Weekly Recap – 05-07-23

Top 5 by MCAP

Although this recap is mostly about Bitcoin, it’s still important to discuss the overall health of the Top 5, as numbers 2-5 have sway in the altcoin world. Each passing week without a significant move adds more frustration and worry to mid and long-term investors. That said, the Top-3 tokens, BTC, ETH, and BNB, all show green from the H6 to the Daily, but they all show a weaker of the two greens. Let’s dive in and see what’s going on.

Bitcoin Monthly - Long-Term

Long-Term Monthly makes the last seven weeks look like a grain of sand compared to the beach. Bitcoin has achieved the upward trend that most were looking for and has exceeded the levels needed for continuation. At the moment, we continue to see the choppy sideways action, whether we look at the Weekly or the Daily. Be that as it may, the long-term outlook still looks good for a rally yielding further upside.

Bitcoin Weekly - Mid-Term

We continue trading above 236 for the ninth week in a row. As you can see from the two highlighted areas, we expect to see some consolidation, whipsaws, and chopping. We spent five weeks in that area as a “pause” during an apocalyptic-style sell-off. Now we opened our ninth week on the low side of that area from back precisely a year ago. The overall outlook remains the same. $28K remains support with $24K as the major retest area and $36K as the next major target level to the high side. 
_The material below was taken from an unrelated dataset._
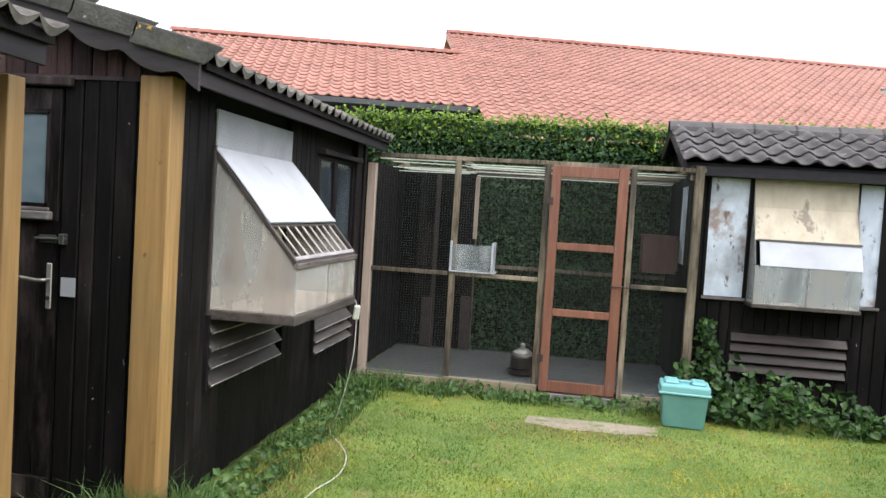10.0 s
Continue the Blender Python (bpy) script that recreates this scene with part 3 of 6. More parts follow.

Bitcoin Daily - Short-Term

The Daily is where things get a bit more interesting. As we study the price action, we can see a mini downtrend forming, which could take further shape if we sweep the recent structure low at $26,965. That being said, the overall, more significant trend is still in play, but it forces traders to stay cautious. The recent low that we saw tonight found support on the 236, but as we know, this 236 has been abused many times before and makes itself out to be more of a zone than a precise location on the map. 

The potential symmetrical triangle also finds itself a bit out of place as it cannot be drawn with any legitimacy from the local top, making it in-line symmetrical instead of a trend reversal or continuation symmetrical. Either way, today’s candle has breached the lower support angle. If this were to play out, the measured move would land Bitcoin at $25,200 inside the Retest Zone.

Daily Bitcoin Volume

Bitcoin Volume remains disappointing as the volume trend for the 30-Day metric continues to flatten instead of curling upward. The last peak we saw was the third in a series of peaks that all failed to yield a higher trading day than any other day in 2023. We are now five months in for 2023, and the yearly peak is embarrassing, considering the peaks from the previous two years. Altho, for a market that has been down for well over a year, the lack of volume is not all that surprising. 

Bitcoin Dominance

Bitcoin Dominance continues to flirt at just under 49%. This consolidation has been seen many times before. The initial pullback and the following swing-fail are the breadcrumbs we need to say the next rally will also likely fail. If that is to happen, we will probably see another test of the previous support area before a third and final push into the 50% zone. That being said, the trendline could lend effort in support, and being that we have already seen a bounce on the trend, we could be seeing 50% before we see any further drop into previous support. What happens at 50% is the real question.

Bitcoin CME Futures

The Futures chart, much like the Daily and Weekly charts for Bitcoin, has been relatively uneventful. A few small gaps here and there are like clockwork; they get filled. We have one of the most significant gaps we have seen in a while due to recent moves while the Futures market was closed. Now that Futures has resumed trading, we can see a relatively large gap to the high side. Ideally, one would like to see the two lower mini gaps get filled before a march north.

Conclusion

The Weekly still looks fine, but the Daily gives clues that may lead to the retest we have all been waiting for. As a pattern, Symmetrical Triangles are pretty reliable but also predicated on where they show themselves on the chart. If this could have been drawn from the local high, more credit would have been given to the pattern itself, but because it wasn’t, we take a lot of credit away from it. 

Futures were likely to drop the price to fill previous gaps, so the drawdown is of little concern. The Weekly closed above the 236 as investors wanted, which is enough for some to look on the long side. However, one can never become complacent in theory and must be open to possibilities that go against their thesis, such as a drop back into the $25K area.